If you speak about things in abstract terms or images,

there is a greater chance that your audience will become confused

and stop paying attention.

Let’s talk about imagery in language first.

In everyday conversation we use images all the time.

When we describe things or when we use common idioms

such as “white as snow” or “breaking someone’s heart”.

These are often clichés,

but the point remains that they create images for the audience.

Whenever possible, talk in specifics about objects, color, light and dark.

Things we can see.

There are three common forms of imagery

that you should keep in mind and try to use.

Similies, Metaphors and Analogies.

Similes are most common.

Whenever we compare one thing to another using “like” or “as”,

we are creating a simile.

“He eats like a pig.

He is as busy as a bee.”

These are often very simple, but effective.

Metaphors can change the literal meaning of something

by saying something is something else. 

For example, “He is a pig”.

Note the difference between eating like a pig and actually being a pig.

There is a much stronger correlation.

Analogies compare one idea to another.

They go beyond comparing objects.

One might consider them to be extended metaphors or similes.

An analogy will usually go on for a while

describing different elements of the idea and comparing them.

For example if you were to describe

a country or a nation as a human body,

you might describe the government as the head,

the workers as the hands and feet, farmers as the heart.
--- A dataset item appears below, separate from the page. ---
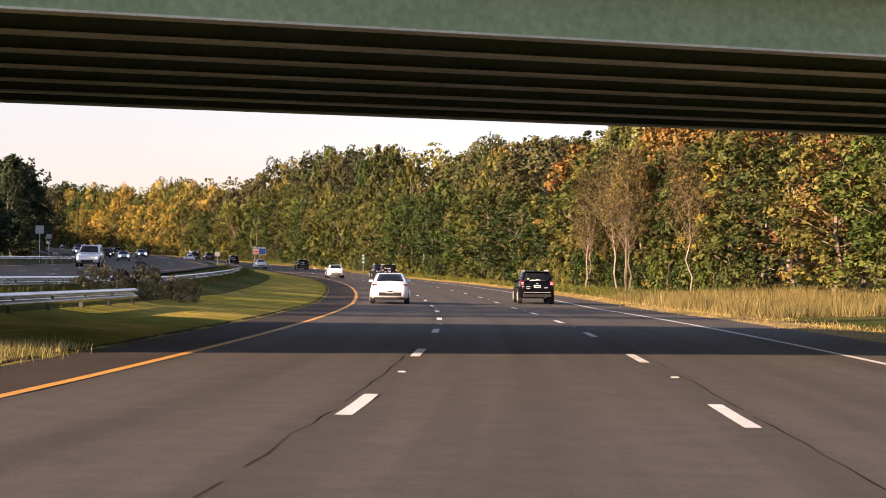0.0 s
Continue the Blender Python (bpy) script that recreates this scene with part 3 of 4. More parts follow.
def woods(name, spots_, label, leaf, kinds, k=150, low=0.35):
    """Trees behind the front rows, joined: leaves only, in large clumps."""
    rg = np.random.default_rng(77)
    vs, n = [], 0
    for s, d, h in spots_:
        c0 = np.array(spot(s, d))
        up = rg.uniform(low, 1.0, k)
        r = 4.5 * np.sqrt(np.clip(np.sin(np.pi * np.clip(up, 0.05, 0.98)), 0, 1)) * rg.uniform(0.6, 1.1, k)
        a = rg.uniform(0, 2 * np.pi, k)
        p = c0 + np.stack([np.cos(a) * r, np.sin(a) * r, up * h], 1)
        nn = rg.normal(size=(k, 3))
        nn /= np.linalg.norm(nn, axis=1)[:, None]
        u = np.cross(nn, rg.normal(size=(k, 3)))
        u /= np.linalg.norm(u, axis=1)[:, None]
        v = np.cross(nn, u)
        q = (1.45 * leaf * rg.uniform(0.6, 1.3, k))[:, None]
        vs.append(np.stack([p - u * q, p + v * q * 0.6, p + u * q, p - v * q * 0.6], 1).reshape(-1, 3))
    vs = np.concatenate(vs)
    m = len(vs) // 4
    me = bpy.data.meshes.new(name)
    me.vertices.add(4 * m)
    me.vertices.foreach_set("co", vs.ravel())
    me.loops.add(4 * m)
    me.loops.foreach_set("vertex_index", np.arange(4 * m))
    me.polygons.add(m)
    me.polygons.foreach_set("loop_start", np.arange(0, 4 * m, 4))
    me.update()
    return tagged(part_of(name, me, kinds), label, "woodland", kind="stuff")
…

Each description would be another extended element of the analogy.

Imagery can be used throughout all the other elements as well.

In particular with Personal Experiences, Anecdotes and Stories.

These three are all part of the same idea.

Telling a story.

Personal experiences are particularly good

because you can add the emotion of your experience.

Additionally they feel very true and make an emotional connection with the audience.

Anecdotes and other stories are the same.

Sometimes you don’t tell a story about yourself and instead speak about something else.

No matter what, you must make sure it is detailed.

Any story you tell should be on point

and reflect in some way the focus of the main speech.

The main point must always be the focus.

Do not tell an irrelevant story.

Additionally, you do not want the story to drag on for too long.

Be brief.

Stories and experiences are one of the main ingredients to a speech.

Now quotations are another element we see often in speeches.

They can be great support for an idea,

but there are a few rules to keep in mind.

Just like stories, and even more so,

you must make sure your quote is on point.

It must be relevant.

If it is not relevant to the point you are trying to make,

it may seem to the audience

as though you are simply quoting, just to quote.

Next you should use shorter quotes and not repeat long passages.

You are the speaker, and your words should be the most important.

If the quote is not completely clear, you need to explain it.

And you should always reference your idea

and how the quote supports your idea if it is not explicitly clear.

Last be sure that you are clear when actually giving the speech

when the quote begins and when it ends.

Usually you can indicate this with a change in tone

or a pause before and after the quote.

Finally you have statistics and other facts.

These can be extremely powerful in a speech.

You need to be clear and concise when providing them.

Do not use too many together because it may overwhelm the audience.

Too many numbers can make the audience feel lost and confused

and it can also distance you from your audience emotionally.

Numbers are cold and emotionless.

You want to keep that emotional connection.

Also make sure any fact or statistic that you use is correct.

You do not want to have incorrect data

or data that is out of date.
 
       It will undermine your speech.

Lastly, do not use statistics on their own.

They should reinforce points you make in other ways, not be the only evidence.

All of these elements are important

to creating the meaning of what you are saying.

Be careful to paint pictures with your words

and make connections with your audience.